Japan’s 30-year government bonds surged on Thursday after a strong auction showed investors piling into long-dated debt despite growing expectations of a Bank of Japan (BOJ) rate hike this month.
The yield on the 30-year Japanese Government Bond (JGB) fell four basis points to 3.38% after the Ministry of Finance’s auction drew a bid-to-cover ratio of 4.04, the highest since 2019 and well above last month’s 3.125. The strong turnout followed a solid 10-year auction earlier this week, where investors also stepped in as yields reached attractive levels.
Before the auction, 30-year yields had touched 3.445%, the highest since the maturity was introduced in 1999, while the 10-year yield climbed to 1.92%, its highest since 2007.
Ryutaro Kimura, senior fixed-income strategist at AXA Investment Managers, said the unexpectedly strong demand reflected renewed confidence in the super-long end of Japan’s bond market. “Many investors considered it acceptable to increase exposure to super-long bonds when yields exceeded 3.4%,” he said. “This outcome provided reassurance to those worried about an unending rise in rates.”
The auction’s tail, the gap between average and lowest accepted prices, narrowed to 0.09 from 0.27 last month, further signalling robust demand.

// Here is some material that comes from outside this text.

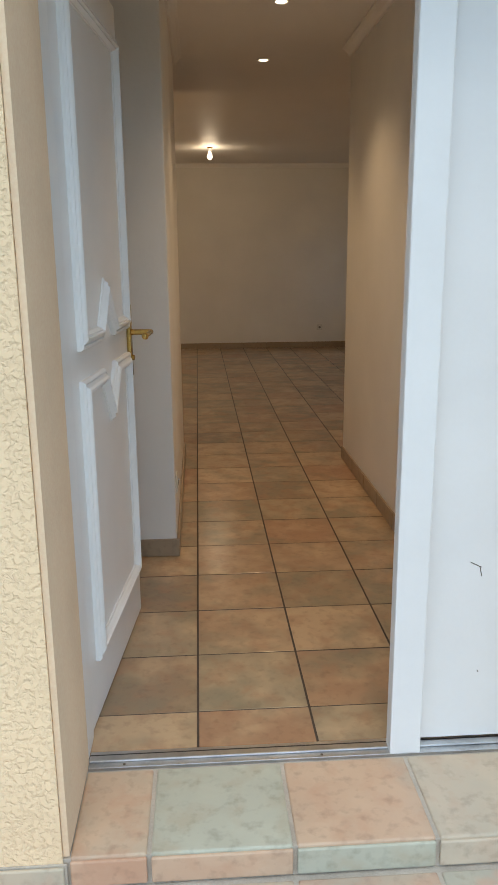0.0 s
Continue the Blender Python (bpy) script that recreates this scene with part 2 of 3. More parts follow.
def glow_mat(name, col, s):
    m = bpy.data.materials.new(name)
    m.use_nodes = True
    b = m.node_tree.nodes["Principled BSDF"]
    b.inputs["Base Color"].default_value = (*col, 1)
    b.inputs["Emission Color"].default_value = (*col, 1)
    b.inputs["Emission Strength"].default_value = s
    return m


M_GLASS = glass_mat()
M_BULB = glow_mat("lit_bulb", (1.0, 0.92, 0.80), 9)
M_SPOT = glow_mat("lit_spot", (1.0, 0.88, 0.68), 5)

# ---- builders ----


def box(bm, x0, y0, z0, x1, y1, z1, bevel=0.0):
    r = bmesh.ops.create_cube(bm, size=1)
    bmesh.ops.scale(bm, vec=(x1 - x0, y1 - y0, z1 - z0), verts=r["verts"])
    bmesh.ops.translate(bm, vec=((x0 + x1) / 2, (y0 + y1) / 2, (z0 + z1) / 2), verts=r["verts"])
    if bevel:
        ed = {e for v in r["verts"] for e in v.link_edges}
        bmesh.ops.bevel(bm, geom=list(ed), offset=bevel, segments=2, affect='EDGES', profile=0.5)
    return bm


def bm_box(*a, bevel=0.0):
    return box(bmesh.new(), *a, bevel=bevel)


def cyl(bm, p0, p1, r0, r1=None, seg=16):
    p0, p1 = Vector(p0), Vector(p1)
    d = p1 - p0
    m = Matrix.Translation((p0 + p1) / 2) @ d.to_track_quat("Z", "Y").to_matrix().to_4x4()
    bmesh.ops.create_cone(bm, cap_ends=True, segments=seg, radius1=r0, radius2=r0 if r1 is None else r1, depth=d.length, matrix=m)
    return bm


def to_mesh(name, bm, material, smooth=False):
    me = bpy.data.meshes.new(name)
    bmesh.ops.recalc_face_normals(bm, faces=bm.faces)
    bm.to_mesh(me)
    bm.free()
    me.materials.append(material)
    if smooth:
        me.shade_smooth()
        me.set_sharp_from_angle(angle=radians(35))
    return me


def part(name, bm, material, parent=None, label="", smooth=False):
    o = new(name, to_mesh(name, bm, material, smooth))
    o.parent = parent
    if label:
        tagged(o, label)
    return o


def structure(name, bm, material, label, category):
    return tagged(part(name, bm, material), label, category, kind="structure")


def thing(name, label, category, loc=(0, 0, 0), group="", rz=0):
    o = new(name)
    o.matrix_world = pose(*loc, 0, 0, rz)
    return tagged(o, label, category, group)


def sweep(bm, path, profile, closed=False):
    """A profile of (out, up) pairs carried along a path of 2D (u, z) corners with mitred joints; u along y, out along x."""
    pts = [Vector(p) for p in path]
    k = len(pts)
    rings = []
    for i, p in enumerate(pts):
        a = pts[i - 1] if i or closed else None
        b = pts[(i + 1) % k] if i < k - 1 or closed else None
        da = (p - a).normalized() if a is not None else (b - p).normalized()
        db = (b - p).normalized() if b is not None else da
        na, nb = Vector((-da.y, da.x)), Vector((-db.y, db.x))
        mit = (na + nb).normalized()
        mit = mit / max(0.35, mit.dot(na))
        rings.append([bm.verts.new((o, *(p + mit * w))) for o, w in profile])
    pairs = list(zip(rings, rings[1:])) + ([(rings[-1], rings[0])] if closed else [])
    for r, s in pairs:
        for q in range(len(profile)):
            q2 = (q + 1) % len(profile)
            bm.faces.new((r[q], s[q], s[q2], r[q2]))
    if not closed:
        bm.faces.new(rings[0])
        bm.faces.new(rings[-1][::-1])
    return bm


# ---- large structure ----
PITCH = 0.34
XE, YN, XW = 2.72, 9.18, -2.72
ZC, ZH = 2.565, 2.545
TOP = 2.75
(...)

BOJ Rate Hike Bets Intensify
The surge in demand comes despite hawkish remarks from BOJ Governor Kazuo Ueda, who said the central bank would “weigh the pros and cons of lifting rates” while keeping financial conditions accommodative. Swaps now imply an 80% chance of a BOJ rate hike at its December 18–19 meeting, up from 56% a week ago, with over 90% odds priced in for January.
Minoru Kihara, Japan’s chief cabinet secretary, said the government is “closely watching” long-term rate moves and assessing their potential economic impact.
Fiscal Policy and Global Impact
Investors are also monitoring the government’s upcoming fiscal 2026 budget, amid worries that Prime Minister Sanae Takaichi’s ¥20 trillion (US$135 billion) stimulus package could fuel higher borrowing needs. The Ministry of Finance recently announced plans to raise short-term debt issuance by adding ¥300 billion to two- and five-year note auctions and ¥6.3 trillion to Treasury bill supply.
Traders said pension funds and foreign investors helped drive the latest rally in long-term JGBs, even as life insurers remained cautious buyers. Stephen Spratt, rates strategist at Société Générale, said, “This 30-year auction should cool things down after a frenzied few weeks in regional bond markets.”
Still, analysts warn Japan’s bond market remains fragile. “Although the latest auction was firm, we need to see consistent buying before declaring stability,” said Shoki Omori, chief desk strategist at Mizuho Securities.
The rally eased immediate pressure on Japan’s debt market but underscored a larger shift: the world’s third-largest economy is entering its first serious tightening cycle in nearly two decades, one that could ripple across global bond markets.